La meritata sconfitta della società Occidentale
Non riesco ad immaginare un futuro in cui le nazioni occidentali, soprattutto quelle europee, saranno ancora patria di pace e di libertà. Vedo invece un futuro grigio, in cui la società che noi stessi ci siamo costruiti sarà nient’altro che la schiava di se stessa, dei diritti senza doveri e dell’ignoranza imposta. Eppure noi siamo qui, tranquilli, che continuiamo a goderci il dolce far niente aspettando l’arrivo di un’apocalisse che non arriverà mai. E sapete perché non arriverà mai? Perché è già qui, la stiamo vivendo e siamo talmente stupidi e rimbecilliti che non riusciamo neanche ad accorgercene.
La fine di tutto: l’apocalisse
Certo non è un’apocalisse materiale, non mi riferisco ovviamente ad un asteroide o ad un evento catastrofico. Intendo un’apocalisse morale, in cui valori come giustizia e libertà saranno null’altro che ricordi di una società passata. Società fatta da persone poco persone, che non conoscono più le proprie origini e la propria storia. Persone che non sono mai cresciute davvero, vittime di un’adolescenza perenne, rimaste infanti nella testa pur essendo ormai anziane nel corpo. Che sono di certo state in grado di fare figli, ma non di educarli. Che hanno ereditato una società vivibile in cui vi era ancora la possibilità di migliorare, in cui era normale fare progetti per il futuro e riuscire a programmarsi un’esistenza non dico felice, ma neanche triste. Persone che quella società l’hanno distrutta, portando l’occidente ad una decadenza umana e sociale dalla quale non sembra esserci via d’uscita.
Una società in declino
Decadenza che oggi significa non riuscire ad immaginare un futuro definibile futuro, in cui i giovani non hanno ricevuto le basi per vivere e non riescono a guardare al domani senza sentire il peso e l’angoscia di un futuro buio, ansiogeno ed incerto. Quella stessa decadenza che ha portato l’uomo ad essere considerato non più un’entità vivente con un proprio sentimento di autorealizzazione, bensì ad un semplice quanto insulso ed inumano algoritmo, catalogato per quello che può dare economicamente al sistema e non per quello che è nella sua interezza e nella sua integrità. Ragazzi e ragazze che oggi si ritrovano a competere per avere delle skills in più nel curriculum; perché la società ci ha imposto che dobbiamo produrre ogni anno in maggior misura, che dobbiamo alzare l’asticella ed integrare i progressi per rimanere competitivi nel mercato del lavoro.
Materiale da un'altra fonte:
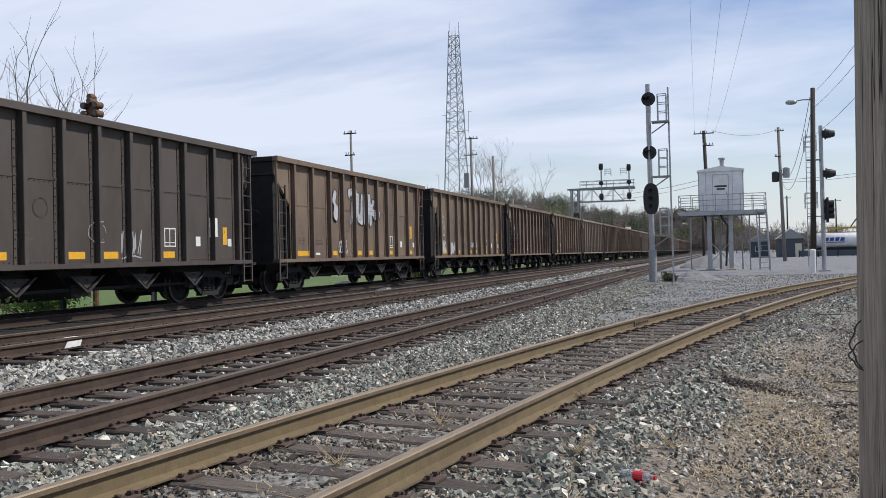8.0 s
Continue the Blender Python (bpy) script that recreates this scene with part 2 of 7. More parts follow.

E chi non ce la fa? Viene superato, viene messo da parte e considerato un fallito; una persona che non è stata in grado di raggiungere l’obiettivo prefissato. Così subentra il sentimento di inadeguatezza, da cui in tanti preferiscono distaccarsi focalizzandosi su una vita digitale che però non è vita reale; ritardando sempre di più l’ingresso formale in una società assetata di sangue.
Progresso e Sviluppo
Pier Paolo Pasolini un giorno, in un inedito mai pubblicato del 1973, definì la differenza tra lo sviluppo, quale potenziamento di una dimensione, e il progresso, visto invece come lo stare meglio di una popolazione. Forse il problema risiede proprio qui: viviamo in una società che ha scambiato lo sviluppo per il progresso, desinata quindi a peggiorare sempre più. Una società che, con l’obiettivo e la convinzione di migliorare, arriverà al punto in cui inesorabilmente collasserà su se stessa privando del futuro i suoi stessi figli.